O elenco como um todo está muito bem, mas a grande força do filme são as atuações de Daniel de Oliveira (Sangue Azul) e do veterano Osmar Prado (Olga). Daniel demonstra uma entrega importante ao papel e é muito carismático. Ele convence no ringue e traz uma bela interpretação do campeão.
Já Osmar Prado rouba o filme (ganhou o prêmio de melhor ator no Festival de Gramado deste ano por este trabalho), ele cria um personagem complexo, que facilmente poderia cair para o clichê do pai autoritário que vê no filho a oportunidade de glória que ele não teve. Mas a interpretação de Prado vai além, ele constrói uma figura paterna rigorosa e mesmo com os conflitos com o filho, nunca deixa de transparecer o carinho que sente por ele e o respeito pelo esporte. Uma atuação poderosa e marcante.

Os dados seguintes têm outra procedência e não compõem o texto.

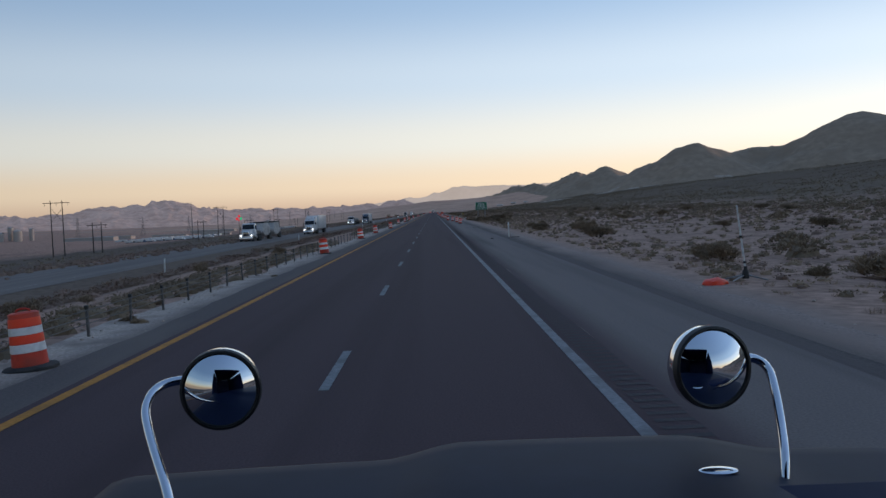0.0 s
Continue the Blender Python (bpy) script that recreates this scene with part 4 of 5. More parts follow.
part("back_wall", box(bmesh.new(), -1.08, 1.18, -2.44, -2.38, 0.6, 3.16), DEEP_NAVY, lorry, smooth=False)
part("dash_front", box(bmesh.new(), -1.08, 1.18, 0.70, 0.76, 0.6, 1.5), DEEP_NAVY, lorry, smooth=False)
part("cab_floor", box(bmesh.new(), -1.08, 1.18, -2.38, 0.70, 0.95, 1.05), DARK_METAL, lorry, smooth=False)
part("chassis", box(bmesh.new(), -0.4, 0.5, -3.9, 2.3, 0.5, 0.84), DARK_METAL, lorry, smooth=False)


def bonnet_mirror(centre, aim, wide, arm):
    m = look(centre, aim)
    r, dome = wide / 2, 0.040
    cap = [(r * 0.93 * k / 10, dome * (1 - (k / 10) ** 2) + 0.012) for k in range(10, -1, -1)]
    glass = part("mirror_glass", lathe(bmesh.new(), [(max(a, 0.0), b) for a, b in cap], 40), MIRROR, None, "round convex mirror glass")
    holder = new("mirror")
    holder.parent = lorry
    holder.matrix_basis = m @ pose(0, 0, 0, 180, 0, 0)
    rim = part("mirror_rim", lathe(bmesh.new(), ((r * 0.915, -0.012), (r * 0.925, -0.019), (r * 0.985, -0.017), (r, -0.008), (r, 0.004), (r * 0.9, 0.006)), 40), CAP, None, "black rubber rim")
    shell = part("mirror_shell", lathe(bmesh.new(), ((r * 0.998, 0.002), (r * 1.0, 0.022), (r * 0.97, 0.042), (r * 0.80, 0.064), (r * 0.4, 0.080), (0.0, 0.085)), 40), CHROME, None, "chrome mirror back")
    for o in (rim, shell):
        o.data.transform(Matrix.Scale(-1, 4, (0, 0, 1)))
        o.data.flip_normals()
    for o in (glass, rim, shell):
        o.parent = lorry
        o.matrix_basis = holder.matrix_basis.copy()
    bpy.data.objects.remove(holder)
    pts = [Vector(p) for p in arm]
    fine = []
    for i in range(len(pts) - 1):
        a, b, c, d = pts[max(i - 1, 0)], pts[i], pts[i + 1], pts[min(i + 2, len(pts) - 1)]
        for k in range(5):
            s = k / 5
            fine.append(0.5 * ((2 * b) + (c - a) * s + (2 * a - 5 * b + 4 * c - d) * s * s + (3 * b - a - 3 * c + d) * s ** 3))
    fine.append(pts[-1])
    part("mirror_arm", tube(bmesh.new(), fine, 0.0125, 14), CHROME, lorry, "bent chrome mirror arm")


bonnet_mirror((-0.639, 2.2, 1.863), (-0.42, 0.0, 1.84), 0.218, ((-0.735, 2.215, 1.89), (-0.784, 2.2, 1.885), (-0.813, 2.17, 1.868), (-0.817, 2.12, 1.834), (-0.79, 2.06, 1.791), (-0.744, 1.98, 1.74), (-0.697, 1.9, 1.691), (-0.66, 1.84, 1.61)))
bonnet_mirror((0.706, 2.2, 1.869), (1.12, 0.0, 2.05), 0.226, ((0.80, 2.225, 1.888), (0.842, 2.22, 1.88), (0.865, 2.2, 1.854), (0.861, 2.15, 1.805), (0.845, 2.08, 1.738), (0.818, 2.0, 1.684), (0.80, 1.96, 1.60)))

# ---- power lines in the valley ----
def h_frame(tall, wide, label, group, brace=True):
    p = thing("power_pole", label, "power pole", group)
    for x in (-wide / 2, wide / 2):
        part("pole", rod(bmesh.new(), (x, 0, -1.5), (x, 0, tall), 0.34, 0.22, 8), WOOD_POLE, p)
    arm = part("crossarm", box(bmesh.new(), -wide * 1.15, wide * 1.15, -0.14, 0.14, tall - 1.6, tall - 1.25), WOOD_POLE, p, smooth=False)
    if brace:
        for s in (-1, 1):
            part("cross_brace", rod(bmesh.new(), (-s * wide / 2, 0.2, tall * 0.62), (s * wide / 2, 0.2, tall * 0.86), 0.09, 0.09, 6), WOOD_POLE, p)
    for x in (-wide, 0, wide):
        part("insulator", rod(bmesh.new(), (x, 0, tall - 1.6), (x, 0, tall - 3.0), 0.10, 0.10, 6), CAP, arm)
    return p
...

O grande campeão Éder Jofre ganha uma bela cinebiografia, à altura de seu legado no boxe, uma pena é que um filme como esse esteja passando tão desapercebido nos cinemas, merecia uma melhor divulgação. É preciso valorizar mais o nosso cinema, que há anos vem produzindo belos trabalhos e nem falo de filmes de artes, falo de filmes de apelo comercial (esqueçamos as comédias da Globo Filmes), mas que ainda carecem da atenção do grande público.